:: Data section

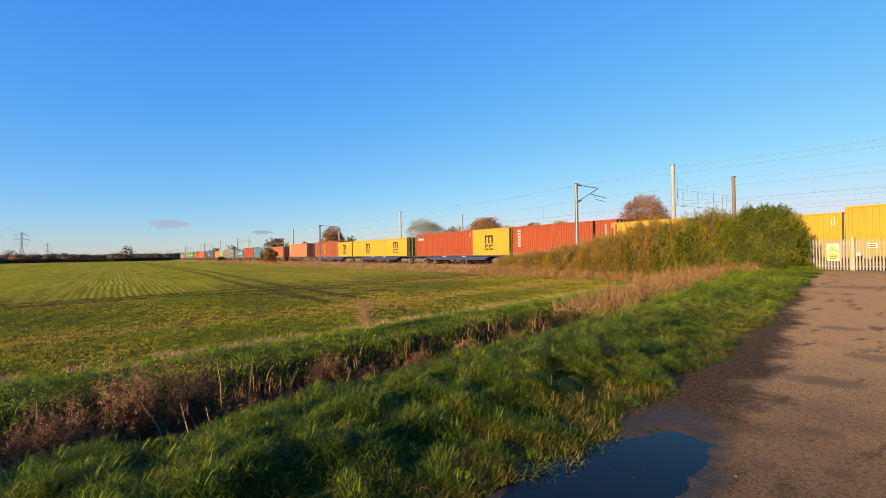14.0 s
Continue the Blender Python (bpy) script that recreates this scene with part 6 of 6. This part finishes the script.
def weed_plant(x, y, h, lean, label, seed, bushy):
    """One dead weed: a stem with side branches, and a fluffy head where it still stands."""
    r = np.random.default_rng(seed)
    z = float(height(x, y))
    w = thing("dead_weed", label, "weed", "tall dead weeds", at=pose(x, y, z))
    tip = Vector((lean[0], lean[1], h))
    stem = Geo().line([(0, 0, -0.05), tuple(tip * 0.5 + Vector((0.02, 0.03, 0.02))), tuple(tip)], 0.009, 5, 0.004)
    part("stem", stem, M["straw"] if bushy else M["stalk"], w)
    tw, pts = Geo(), []
    for i in range(95 if bushy else 5):
        u = r.uniform(0.1 if bushy else 0.35, 1.0)
        b = tip * u
        e = b + Vector((r.normal() * 0.15, r.normal() * 0.15, r.uniform(0.0, 0.18) if bushy else r.normal() * 0.1))
        tw.tube(b, e, 0.004, 0.002, n=3, caps=False)
        if bushy:
            pts += [tuple(b.lerp(e, k) + Vector(r.normal(size=3) * 0.018)) for k in r.uniform(0.2, 1.1, 36)]
    part("branchwork", tw, M["dead_weed"], w)["kind"] = "stuff"
    if bushy:
        v, f = leaf_quads(np.array(pts), 0.012)
        part("seed_head", tri_mesh("seed_head", v, f, M["fluff"]), None, w)["kind"] = "stuff"


weed_plant(4.7, 9.75, 0.62, (0.03, 0.03), "dead weed with a pale fluffy seed head on the bank", 61, True)
# leaning and fallen stalks: along, across, reach of the tip, height of the tip
for i, (p, q, lx, ly, h) in enumerate([(-0.95, 5.35, -0.14, 0.1, 0.85), (2.55, 6.3, -0.45, 0.35, 0.95), (1.9, 5.5, -0.12, 0.15, 0.8), (2.15, 5.55, -0.1, 0.05, 0.75), (3.3, 6.5, 0.5, 0.3, 0.75),
                                        (3.0, 6.7, 0.15, 0.2, 0.9), (2.75, 6.9, -0.05, 0.1, 0.75), (3.8, 6.2, 0.45, 0.5, 0.7), (-2.0, 6.6, -0.3, 0.05, 0.5), (4.1, 6.0, 0.35, 0.3, 0.6),
                                        (-1.3, 6.2, 0.75, -0.1, 0.35), (9.2, 7.0, -0.5, 0.3, 0.55), (-3.3, 6.9, -0.05, 0.1, 0.6), (0.6, 5.6, -0.5, 0.2, 0.55), (1.1, 5.5, -0.55, 0.1, 0.5),
                                        (-1.1, 5.5, -0.1, 0.02, 0.93), (-1.9, 6.2, -0.02, 0.05, 0.85), (-2.83, 6.2, -0.05, 0.03, 0.95), (-2.4, 5.6, 0.3, 0.05, 0.9), (1.95, 6.2, -0.45, 0.05, 1.0), (2.3, 6.2, -0.36, 0.05, 0.93)]):
    x, y = xy(p, q)
    weed_plant(x, y, h, (lx, ly), "broken dry weed stalk leaning in the ditch", 70 + i, False)


def lane_litter():
    """Small stones, clods and dead leaves along the muddy edge of the lane."""
    n = 9000
    p = -1 + 20 * rng.uniform(0, 1, n) ** 1.3
    q = 1.8 - np.abs(rng.normal(0, 0.9, n))
    keep = puddle_shape(p, q) > 0.25
    p, q = p[keep], q[keep]
    x, y = xy(p, q)
    n = len(x)
    r = rng.uniform(0.003, 0.009, n) * (1 + 0.9 * (rng.uniform(0, 1, n) > 0.92))
    # larger clods in the mud beside the grass
    r = np.where((q > 0.9) & (rng.uniform(0, 1, n) < 0.05), rng.uniform(0.008, 0.015, n), r)
    z = height(x, y) + 0.012
    a = rng.uniform(0, math.tau, n)
    ring = [np.stack([x + np.cos(a + k * math.tau / 4) * r * rng.uniform(0.7, 1.3, n), y + np.sin(a + k * math.tau / 4) * r * rng.uniform(0.7, 1.3, n), z - 0.003], 1) for k in range(4)]
    top = np.stack([x + r * rng.uniform(-0.3, 0.3, n), y + r * rng.uniform(-0.3, 0.3, n), z + r * rng.uniform(0.5, 1.0, n)], 1)
    v = np.stack(ring + [top], 1).reshape(-1, 3)
    k = np.arange(n)[:, None] * 5
    f = np.concatenate([k + [0, 1, 4], k + [1, 2, 4], k + [2, 3, 4], k + [3, 0, 4]])
    # dead leaves and bits of straw on the mud and afloat on the puddle
    k = 60
    p, q = rng.uniform(0.8, 12, k), 1.75 - np.abs(rng.normal(0, 0.45, k))
    x, y = xy(p, q)
    z = np.maximum(height(x, y) + 0.016, -0.020)
    litter = slivers(np.stack([x, y, z], 1), 0.022, 0.008, 0.0)
    litter[0][:, 2] = np.repeat(z, 3) + rng.uniform(0.0, 0.006, 3 * k)
    stuff("lane_litter", [litter], M["ditch_stem"], "scraps of dead leaf and straw on the mud and puddle", "litter")
    # grass against the foot of the fence
    p, q = scatter_pq(260, 28.6, 30.6, -3.0, 1.8, lambda p, q: np.abs(xy(p, q)[0] - 29.5) < 0.3)
    stuff("fence_foot_grass", [tufts(p, q, 14, 0.1, 0.05, 0.16, 0.013, (0.3, 1.2), make=straws)], M["grass_old"], "rough yellowing grass along the foot of the fence", "grass")
    stuff("lane_grit", [(v, f)], M["grit"], "loose stones and clods along the lane edge", "grit")


t = Tree("loose_grit")
isl = t.node("NewGeometry", "Random Per Island")
M["grit"] = t.done(t.ramp(isl, [(0.1, (0.022, 0.016, 0.012)), (0.75, (0.050, 0.035, 0.025)), (0.98, (0.13, 0.098, 0.07))]), 0.9)
lane_litter()


def motions():
    """The train runs away along the near track."""
    times = [0, 1, 2, 3, 4, 5, 6, 7, 8, 9, 10, 11, 12, 13, 14, 15, 16, 17, 18, 19, 20, 21, 22, 23, 24, 25, 26, 27, 28, 29, 30, 31, 32]
    for ob, y, z in MOVING:
        walk(ob, [(s, pose(TRACKS[0], y + train_way(s), z)) for s in times])


motions()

::::

## [Short task]
Write the material out again exactly as it appears, dropping the pictures.

## [Written solution]
14.0 s
Continue the Blender Python (bpy) script that recreates this scene with part 6 of 6. This part finishes the script.
def weed_plant(x, y, h, lean, label, seed, bushy):
    """One dead weed: a stem with side branches, and a fluffy head where it still stands."""
    r = np.random.default_rng(seed)
    z = float(height(x, y))
    w = thing("dead_weed", label, "weed", "tall dead weeds", at=pose(x, y, z))
    tip = Vector((lean[0], lean[1], h))
    stem = Geo().line([(0, 0, -0.05), tuple(tip * 0.5 + Vector((0.02, 0.03, 0.02))), tuple(tip)], 0.009, 5, 0.004)
    part("stem", stem, M["straw"] if bushy else M["stalk"], w)
    tw, pts = Geo(), []
    for i in range(95 if bushy else 5):
        u = r.uniform(0.1 if bushy else 0.35, 1.0)
        b = tip * u
        e = b + Vector((r.normal() * 0.15, r.normal() * 0.15, r.uniform(0.0, 0.18) if bushy else r.normal() * 0.1))
        tw.tube(b, e, 0.004, 0.002, n=3, caps=False)
        if bushy:
            pts += [tuple(b.lerp(e, k) + Vector(r.normal(size=3) * 0.018)) for k in r.uniform(0.2, 1.1, 36)]
    part("branchwork", tw, M["dead_weed"], w)["kind"] = "stuff"
    if bushy:
        v, f = leaf_quads(np.array(pts), 0.012)
        part("seed_head", tri_mesh("seed_head", v, f, M["fluff"]), None, w)["kind"] = "stuff"


weed_plant(4.7, 9.75, 0.62, (0.03, 0.03), "dead weed with a pale fluffy seed head on the bank", 61, True)
# leaning and fallen stalks: along, across, reach of the tip, height of the tip
for i, (p, q, lx, ly, h) in enumerate([(-0.95, 5.35, -0.14, 0.1, 0.85), (2.55, 6.3, -0.45, 0.35, 0.95), (1.9, 5.5, -0.12, 0.15, 0.8), (2.15, 5.55, -0.1, 0.05, 0.75), (3.3, 6.5, 0.5, 0.3, 0.75),
                                        (3.0, 6.7, 0.15, 0.2, 0.9), (2.75, 6.9, -0.05, 0.1, 0.75), (3.8, 6.2, 0.45, 0.5, 0.7), (-2.0, 6.6, -0.3, 0.05, 0.5), (4.1, 6.0, 0.35, 0.3, 0.6),
                                        (-1.3, 6.2, 0.75, -0.1, 0.35), (9.2, 7.0, -0.5, 0.3, 0.55), (-3.3, 6.9, -0.05, 0.1, 0.6), (0.6, 5.6, -0.5, 0.2, 0.55), (1.1, 5.5, -0.55, 0.1, 0.5),
                                        (-1.1, 5.5, -0.1, 0.02, 0.93), (-1.9, 6.2, -0.02, 0.05, 0.85), (-2.83, 6.2, -0.05, 0.03, 0.95), (-2.4, 5.6, 0.3, 0.05, 0.9), (1.95, 6.2, -0.45, 0.05, 1.0), (2.3, 6.2, -0.36, 0.05, 0.93)]):
    x, y = xy(p, q)
    weed_plant(x, y, h, (lx, ly), "broken dry weed stalk leaning in the ditch", 70 + i, False)


def lane_litter():
    """Small stones, clods and dead leaves along the muddy edge of the lane."""
    n = 9000
    p = -1 + 20 * rng.uniform(0, 1, n) ** 1.3
    q = 1.8 - np.abs(rng.normal(0, 0.9, n))
    keep = puddle_shape(p, q) > 0.25
    p, q = p[keep], q[keep]
    x, y = xy(p, q)
    n = len(x)
    r = rng.uniform(0.003, 0.009, n) * (1 + 0.9 * (rng.uniform(0, 1, n) > 0.92))
    # larger clods in the mud beside the grass
    r = np.where((q > 0.9) & (rng.uniform(0, 1, n) < 0.05), rng.uniform(0.008, 0.015, n), r)
    z = height(x, y) + 0.012
    a = rng.uniform(0, math.tau, n)
    ring = [np.stack([x + np.cos(a + k * math.tau / 4) * r * rng.uniform(0.7, 1.3, n), y + np.sin(a + k * math.tau / 4) * r * rng.uniform(0.7, 1.3, n), z - 0.003], 1) for k in range(4)]
    top = np.stack([x + r * rng.uniform(-0.3, 0.3, n), y + r * rng.uniform(-0.3, 0.3, n), z + r * rng.uniform(0.5, 1.0, n)], 1)
    v = np.stack(ring + [top], 1).reshape(-1, 3)
    k = np.arange(n)[:, None] * 5
    f = np.concatenate([k + [0, 1, 4], k + [1, 2, 4], k + [2, 3, 4], k + [3, 0, 4]])
    # dead leaves and bits of straw on the mud and afloat on the puddle
    k = 60
    p, q = rng.uniform(0.8, 12, k), 1.75 - np.abs(rng.normal(0, 0.45, k))
    x, y = xy(p, q)
    z = np.maximum(height(x, y) + 0.016, -0.020)
    litter = slivers(np.stack([x, y, z], 1), 0.022, 0.008, 0.0)
    litter[0][:, 2] = np.repeat(z, 3) + rng.uniform(0.0, 0.006, 3 * k)
    stuff("lane_litter", [litter], M["ditch_stem"], "scraps of dead leaf and straw on the mud and puddle", "litter")
    # grass against the foot of the fence
    p, q = scatter_pq(260, 28.6, 30.6, -3.0, 1.8, lambda p, q: np.abs(xy(p, q)[0] - 29.5) < 0.3)
    stuff("fence_foot_grass", [tufts(p, q, 14, 0.1, 0.05, 0.16, 0.013, (0.3, 1.2), make=straws)], M["grass_old"], "rough yellowing grass along the foot of the fence", "grass")
    stuff("lane_grit", [(v, f)], M["grit"], "loose stones and clods along the lane edge", "grit")


t = Tree("loose_grit")
isl = t.node("NewGeometry", "Random Per Island")
M["grit"] = t.done(t.ramp(isl, [(0.1, (0.022, 0.016, 0.012)), (0.75, (0.050, 0.035, 0.025)), (0.98, (0.13, 0.098, 0.07))]), 0.9)
lane_litter()


def motions():
    """The train runs away along the near track."""
    times = [0, 1, 2, 3, 4, 5, 6, 7, 8, 9, 10, 11, 12, 13, 14, 15, 16, 17, 18, 19, 20, 21, 22, 23, 24, 25, 26, 27, 28, 29, 30, 31, 32]
    for ob, y, z in MOVING:
        walk(ob, [(s, pose(TRACKS[0], y + train_way(s), z)) for s in times])


motions()